When your input lines are a numeric string representing a timestamp followed by a combination of one or more space and tab characters followed by "other text" ending with the line's terminating newline, this command will sort "other text" in reverse order and discard all but one line with identical values of "other text". If two or more lines have the same "other text" but different timestamps, which timestamp will be kept is unspecified.
# 9  
Old 10-09-2012
Tried -k2,2 and it binned loads of old entries which I wanted!

Say I have this data, the highest number (newest) one will always be at the top and I only want to keep the top one as everything right of, and including, column 2 is the same (nothing has changed since last sweep).
1349455502 ygtr-1b:3/1/19 10/100/Gig Ethernet SFP
1349246545 ygtr-1b:3/1/19 10/100/Gig Ethernet SFP

However if we get the following then I want both entries retaining
1349455502 ygtr-1b:3/1/19 10/100/Gig Ethernet SFP
1349246545 ygtr-1b:3/1/19 Old customer name typed in here

-k2,2 seems to ONLY consider column 2 which is no good based on my first post's criteria.

This is tricky!
# 10  
Old 10-09-2012
Quote:
Originally Posted by Mike Smith
Tried -k2,2 and it binned loads of old entries which I wanted!

Say I have this data, the highest number (newest) one will always be at the top and I only want to keep the top one as everything right of, and including, column 2 is the same (nothing has changed since last sweep).
1349455502 ygtr-1b:3/1/19 10/100/Gig Ethernet SFP
1349246545 ygtr-1b:3/1/19 10/100/Gig Ethernet SFP

However if we get the following then I want both entries retaining
1349455502 ygtr-1b:3/1/19 10/100/Gig Ethernet SFP
1349246545 ygtr-1b:3/1/19 Old customer name typed in here

-k2,2 seems to ONLY consider column 2 which is no good based on my first post's criteria.

This is tricky!
It isn't tricky at all. You can't say that the first field doesn't matter when throwing away duplicates and at the same time say that you want the highest value for the first field to be the one that is kept when throwing away duplicates. If you care which duplicate is kept, you don't think they are duplicates. If you want both, you have to do it in two separate steps:
  1. sort in reverse order with the data from the start of field 2 to the end of the line as your primary sort key and the numeric value in field 1 as your secondary sort key, and then
  2. on a second pass, discard or ignore the second and subsequent lines that match (including field separators other than the separator between the 1st and 2nd fields) from the start of the 2nd field to the end of the line.

So why does it now matter which timestamp is kept when throwing away duplicates if it didn't matter when you were running this application on Solaris 8?
# 11  
Old 10-09-2012
To do it in one pass, sort by user and then by time, and only print the first every time the user changes.
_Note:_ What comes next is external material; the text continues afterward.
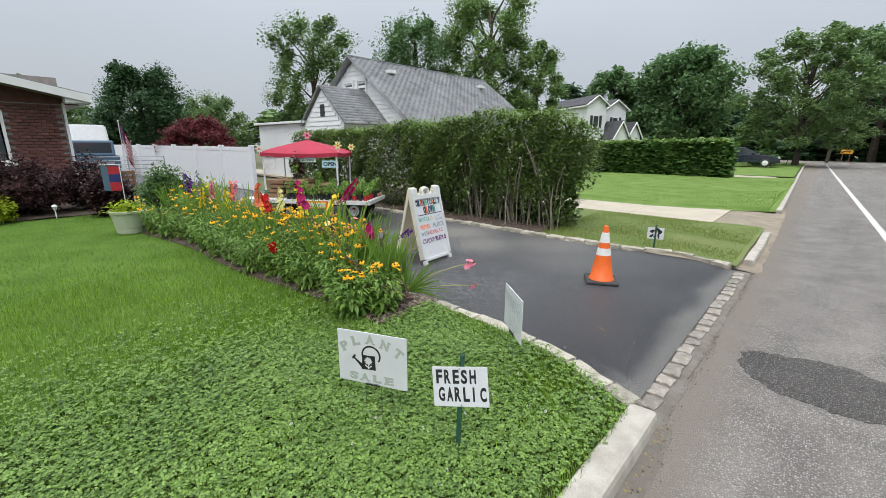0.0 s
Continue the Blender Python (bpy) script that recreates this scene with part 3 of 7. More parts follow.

To do it in one pass without sorting, store the time using a string addressable vector keyed to the user and overwrite it for later times.
# 12  
Old 10-22-2012
@Don

Since this works perfectly on a different box and occassionally on this one I was hoping that I'd not have to reinvent this thing to fix my problem.
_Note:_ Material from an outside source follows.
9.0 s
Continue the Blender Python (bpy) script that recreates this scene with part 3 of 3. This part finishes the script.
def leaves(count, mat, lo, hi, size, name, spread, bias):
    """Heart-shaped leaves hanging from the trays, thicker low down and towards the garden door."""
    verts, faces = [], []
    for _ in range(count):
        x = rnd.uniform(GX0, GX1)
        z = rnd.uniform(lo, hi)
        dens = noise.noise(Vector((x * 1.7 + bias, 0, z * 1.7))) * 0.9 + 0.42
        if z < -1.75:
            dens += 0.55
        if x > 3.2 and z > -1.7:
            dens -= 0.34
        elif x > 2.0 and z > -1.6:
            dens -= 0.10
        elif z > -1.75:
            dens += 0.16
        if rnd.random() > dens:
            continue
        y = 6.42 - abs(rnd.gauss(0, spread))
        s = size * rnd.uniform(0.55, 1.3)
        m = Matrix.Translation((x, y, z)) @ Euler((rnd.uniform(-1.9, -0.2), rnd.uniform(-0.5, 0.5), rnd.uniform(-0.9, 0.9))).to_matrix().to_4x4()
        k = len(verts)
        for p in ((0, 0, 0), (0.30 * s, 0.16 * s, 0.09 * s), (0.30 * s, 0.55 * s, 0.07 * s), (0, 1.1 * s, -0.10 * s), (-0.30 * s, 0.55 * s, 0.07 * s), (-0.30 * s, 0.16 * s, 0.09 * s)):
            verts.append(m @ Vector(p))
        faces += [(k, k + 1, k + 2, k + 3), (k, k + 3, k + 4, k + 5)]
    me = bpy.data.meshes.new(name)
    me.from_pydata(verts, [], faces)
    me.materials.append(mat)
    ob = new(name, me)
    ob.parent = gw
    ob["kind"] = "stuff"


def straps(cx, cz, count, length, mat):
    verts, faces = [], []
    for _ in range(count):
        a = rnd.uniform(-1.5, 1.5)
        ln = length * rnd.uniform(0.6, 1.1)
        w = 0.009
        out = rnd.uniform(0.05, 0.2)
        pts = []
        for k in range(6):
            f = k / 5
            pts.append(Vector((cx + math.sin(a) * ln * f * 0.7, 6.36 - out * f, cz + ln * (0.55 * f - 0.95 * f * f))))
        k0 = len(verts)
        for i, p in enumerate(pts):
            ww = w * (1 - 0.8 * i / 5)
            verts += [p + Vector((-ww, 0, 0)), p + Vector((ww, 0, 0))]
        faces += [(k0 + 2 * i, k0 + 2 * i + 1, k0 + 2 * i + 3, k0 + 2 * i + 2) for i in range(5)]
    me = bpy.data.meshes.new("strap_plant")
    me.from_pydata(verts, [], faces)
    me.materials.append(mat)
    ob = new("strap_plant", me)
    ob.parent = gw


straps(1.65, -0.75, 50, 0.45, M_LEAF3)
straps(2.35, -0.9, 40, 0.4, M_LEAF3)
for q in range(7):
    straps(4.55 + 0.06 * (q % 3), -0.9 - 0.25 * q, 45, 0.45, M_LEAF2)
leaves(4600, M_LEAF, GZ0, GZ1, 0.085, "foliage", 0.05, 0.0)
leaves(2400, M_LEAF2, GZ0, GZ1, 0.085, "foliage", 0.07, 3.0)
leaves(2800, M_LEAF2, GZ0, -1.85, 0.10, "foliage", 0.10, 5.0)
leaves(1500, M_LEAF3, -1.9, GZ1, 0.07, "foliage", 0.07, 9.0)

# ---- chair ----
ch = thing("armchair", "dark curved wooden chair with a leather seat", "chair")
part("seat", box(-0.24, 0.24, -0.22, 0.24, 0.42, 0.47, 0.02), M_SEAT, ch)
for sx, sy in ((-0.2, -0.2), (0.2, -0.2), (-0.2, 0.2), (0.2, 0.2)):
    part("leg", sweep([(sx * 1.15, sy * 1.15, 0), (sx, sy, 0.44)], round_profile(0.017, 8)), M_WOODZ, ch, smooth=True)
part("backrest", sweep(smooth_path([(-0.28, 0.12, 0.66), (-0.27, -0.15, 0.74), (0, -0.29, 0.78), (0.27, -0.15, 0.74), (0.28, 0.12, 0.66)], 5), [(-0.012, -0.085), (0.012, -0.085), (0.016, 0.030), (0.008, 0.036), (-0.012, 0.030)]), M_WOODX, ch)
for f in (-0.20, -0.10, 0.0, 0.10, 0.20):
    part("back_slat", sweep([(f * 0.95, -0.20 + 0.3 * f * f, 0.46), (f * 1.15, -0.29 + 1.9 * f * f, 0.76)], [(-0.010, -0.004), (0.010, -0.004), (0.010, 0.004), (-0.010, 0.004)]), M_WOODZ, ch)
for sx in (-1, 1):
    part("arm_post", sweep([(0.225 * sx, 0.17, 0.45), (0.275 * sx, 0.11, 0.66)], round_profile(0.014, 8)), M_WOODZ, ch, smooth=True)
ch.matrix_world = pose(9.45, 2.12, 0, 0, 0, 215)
However I think what you're describing is basic enough for me to manage.

sort -k2 -k1,1 newest-data one-month-data archive-data | sort -ur > output

Sound about right?

And yes if there are two identical lines with just the timestamp being different then I'd like to keep the biggest number (newest)
# 13  
Old 10-22-2012
Quote:
Originally Posted by Mike Smith
@Don

Since this works perfectly on a different box and occassionally on this one I was hoping that I'd not have to reinvent this thing to fix my problem.
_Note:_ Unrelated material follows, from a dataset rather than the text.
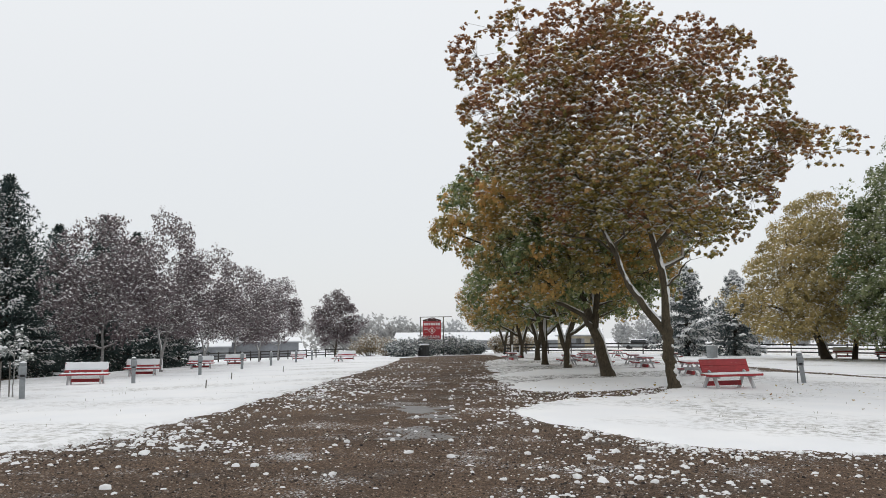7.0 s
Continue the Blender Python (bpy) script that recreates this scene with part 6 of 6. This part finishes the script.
def pedestal(x, y, turn, h, label, twin=False, tilt=0.0):
    t = thing("utility_pedestal", pose(x, y, gz(x, y) + 0.03, 0, tilt, turn), label, "utility pedestal", "campsite pedestals")
    post = one("post", PED_GREEN if twin else PED_GREY, t, lambda bm: [cuboid(bm, 0.15, 0.13, h * 0.62, Matrix.Translation((0, 0, h * 0.31 - 0.05)), 0.012)])
    head = one("head", PED_GREEN if twin else PED_GREY, t, lambda bm: [cuboid(bm, 0.19, 0.19, h * 0.42, Matrix.Translation((0, 0, h * 0.79)), 0.02)])
    one("hood", PED_GREEN if twin else PED_GREY, head, lambda bm: cuboid(bm, 0.22, 0.12, h * 0.22, pose(0, -0.11, h * 0.80, 12, 0, 0), 0.02))
    box("outlet_panel", BLACK, head, -0.06, 0.06, -0.102, -0.097, h * 0.62, h * 0.70, 0.004)
    snow_cap("cap_snow", head, -0.095, 0.095, -0.095, 0.095, h * 1.0, 0.06, 40)
    if twin:
        low = one("low_post", GREY_WOOD, t, lambda bm: [cuboid(bm, 0.10, 0.10, h * 0.70, Matrix.Translation((-0.19, 0.0, h * 0.33)), 0.01), cuboid(bm, 0.07, 0.09, h * 0.62, Matrix.Translation((-0.29, 0.05, h * 0.28)), 0.01)])
        snow_cap("post_snow", low, -0.25, -0.13, -0.06, 0.06, h * 0.68, 0.05, 41)
        box("site_number", SIGN_RED, head, -0.035, 0.035, -0.185, -0.178, h * 0.80, h * 0.88, 0.002)
        bar("standpipe", GALVANISED, t, (-0.10, 0.06, 0.5), (-0.10, 0.06, h * 1.06), 0.014)
        one("tap", GALVANISED, t, lambda bm: rod(bm, (-0.10, 0.06, h * 1.06), (-0.10, 0.0, h * 1.08), 0.03, 0.02, 8))
    return t


pedestal(11.35, 14.2, -38, 1.0, "green metal hook-up pedestal with a shorter wooden post", True, 2)
for x, y in ((20.7, 16.9), (30.1, 19.7), (39.2, 22.0), (49.6, 25.0), (58.5, 27.2), (70.4, 30.4), (82.2, 33.8)):
    pedestal(x, y, -52, 1.05, "grey metal hook-up pedestal capped with snow")
pedestal(30.85, -5.45, -100, 1.05, "leaning grey metal hook-up pedestal capped with snow", False, -7)
t = pedestal(23.47, -7.83, -112, 1.12, "grey hook-up pedestal with meter box and water pipe")
box("meter_box", PED_GREY, t, 0.05, 0.30, -0.16, 0.02, 0.62, 1.0, 0.015, "grey electric meter box")
snow_cap("meter_snow", t, 0.05, 0.30, -0.16, 0.02, 1.0, 0.05, 44)
bar("hose_pipe", GALVANISED, t, (-0.22, -0.05, 1.0), (-0.02, -0.16, 0.72), 0.02)
bar("standpipe", BLACK, t, (-0.30, -0.1, -0.03), (-0.20, -0.1, 0.40), 0.018)
bar("tap_arm", BLACK, t, (-0.20, -0.1, 0.40), (-0.30, -0.1, 0.42), 0.018)
t = stand("spigot", 30.55, -5.2, "thin black water spigot beside the pedestal", "tap")
bar("pipe", BLACK, t, (0, 0, -0.02), (0, 0, 0.95), 0.016)
bar("handle", BLACK, t, (-0.05, 0, 0.6), (0.05, 0, 0.6), 0.02)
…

However I think what you're describing is basic enough for me to manage.

sort -k2 -k1,1 newest-data one-month-data archive-data | sort -ur > output

Sound about right?

And yes if there are two identical lines with just the timestamp being different then I'd like to keep the biggest number (newest)
No! Absolutely not! Never! If you are feeding the data through sort twice, the first sort has absolutely no effect (unless you use a -u option in the 1st sort to discard some data and you have already learned that you can't use -u in the 1st sort). The command line you're suggesting:
Code:
sort -k2 -k1,1 newest-data one-month-data archive-data | sort -ur > output

is functionally equivalent to:
Code:
sort -ur newest-data one-month-data archive-data > output

Both sort commands sort the entire set of input lines according to the sort key specified by that sort command.

You still haven't explained why it matters what the timestamp is on lines that are otherwise identical. The commands that you had on Solaris 8 randomly kept one of the lines that matched from the start of field 2 to the end of the line. As stated before the command:
Code:
sort -ur -k2  newest-data one-month-data archive-data

will do what would have happened on Solaris 8 with your current data. If that isn't sufficient, the first step I stated for you in message #10 in this thread can be implemented using:
Code:
sort -k2r -k1nr,1 newest-data one-month-data archive-data

but you will need to write another program that reads the data written by the above sort and throws away all but the 1st line of each set of lines that are identical from the start of field 2 to the end of the line. The program that will do this is NOT sort. It is probably an awk script that compares the substring starting at the first character of column 2 and continuing to the end of the line for adjacent lines and prints $0 for the 1st line in each matching set. (Note that this is not the same as comparing fields $2 to $NF because differences in field separators matter in the first case, but are ignored in the second case.)
# 14  
Old 10-23-2012
I believe that 'sort -u' saves just the first occurrance of the unique key, so you sort first non-unique to get the right first record saved.

However, I agree it is a bit of a shame to use so much storage and processing when you could just tuck them in an associative array and overwrite any old values, especially in cases where the data starts out sorted in some relevant way. The only drawback is that the speed of shell operations might be a drag on big volume. You can scale up sort in parallel using pipes and sort -m, but for the unsorted lookup solution at machine speed, C++ or at least JAVA can work a hash table faster, and you can pre-size the hash table big enough to get good use of RAM and VM in even a 32 bit app. I like big powers of 2, since a modulus of the hash becomes a lower bit mask. Empty hash table entries are just pointers in an array, 4 or 8 bytes cost each, which is pretty cheap, and does no harm for smaller data sets! Hash beats tree for query and churn speed, but tree does provide sorted output and scales more automatically. Linear hash (tables in power of two sizes that can double the hash table size for congested buckets) has a better dynamic scaling, but slower query and churn than straight hash. I have not found a lot of hash implementations that reveal they are linear.